Bagikan:

JAKARTA - Kementerian Energi dan Sumber Daya Mineral mencatat persentase gas untuk alokasi ekspor terus mengalami penurunan, sementara itu serapan gas domestik tercatat sebesar 68 persen dari produksi gas nasional.

Direktur Pembinaan Program Migas Mustafid Gunawan mengatakan, sektor ketenagalistrikan menjadi salah satu sektor terbesar penyerap gas bumi untuk mendukung program gasifikasi ketenagalistrikan.

"Sumber gas Indonesia cukup besar dan dapat memenuhi kebutuhan dalam negeri yang semakin meningkat. Persentase ekspor gas Indonesia telah mengalami penurunan secara bertahap sejak 2012 dan hingga saat ini pemanfaatan gas domestik mencapai 68 persen di mana sektor industri menjadi konsumen terbesar, diikuti kelistrikan," ujarnya dalam keterangan kepada media, Sabtu 8 April.

Ia menjabarkan, beberapa keuntungan menggunakan gas, antara lain mengurangi impor minyak untuk menjaga neraca perdagangan, memberikan kontribusi nilai tambah dan multiplier effect bagi ekonomi rakyat di daerah, mengoptimalkan penggunaan gas untuk rumah tangga, memenuhi komitmen Paris Agreement, serta pemenuhan target bauran energi dalam Kebijakan Energi Nasional.

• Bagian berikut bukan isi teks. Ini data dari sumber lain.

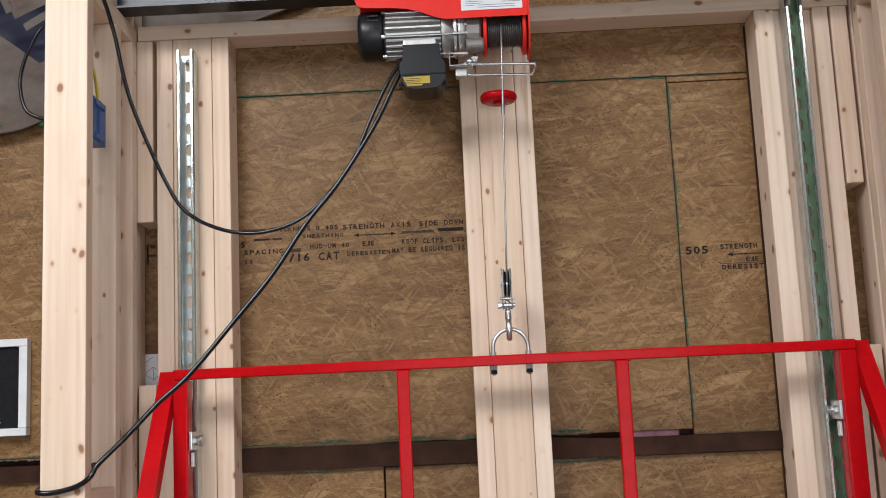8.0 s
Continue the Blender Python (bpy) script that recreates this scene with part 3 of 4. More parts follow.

Keberhasilan program gasifikasi kelistrikan, lanjut Mustafid, ditentukan oleh beberapa faktor utama, antara lain dukungan Pemerintah, ketersediaan infrastruktur dan biaya logistik.

"Program ini juga meningkatkan konektivitas infrastruktur gas di kawasan timur Indonesia dan mendukung keamanan energi. Ini sangat cocok untuk karakteristik geografisnya yang terdiri dari banyak kepulauan," kata dia.

Berdasarkan Neraca Gas Tahun 2023-2032, produksi gas Indonesia akan mengalami penurunan jika hanya mengandalkan lapangan yang ada.

Agar hal itu tidak terjadi, Pemerintah mendorong pengembangan lapangan-lapangan migas yang potensial. Secara umum, dengan memperhitungkan pasokan dari proyek-proyek migas, produksi gas akan meningkat signifikan tahun 2032.

Sementara untuk LNG, Indonesia masih berpeluang menghasilkan LNG yang signifikan hingga tahun 2035.

"Dalam beberapa tahun ke depan, ada beberapa kargo LNG Indonesia yang dapat dimanfaatkan untuk mendukung transisi energi," urai Mustafid.

Mustafid juga menyampaikan Program Konversi BBM ke Gas di Indonesia. Pada tahun 2019, tercatat neraca perdagangan Indonesia mengalami defisit karena tingginya impor BBM.

Di sisi kelistrikan, konsumsi BBM yang tinggi juga menyebabkan biaya pokok penyediaan tenaga listrik juga tinggi.

"Tingginya konsumsi BBM karena belum tersedianya infrastruktur gas," kata Mustafid.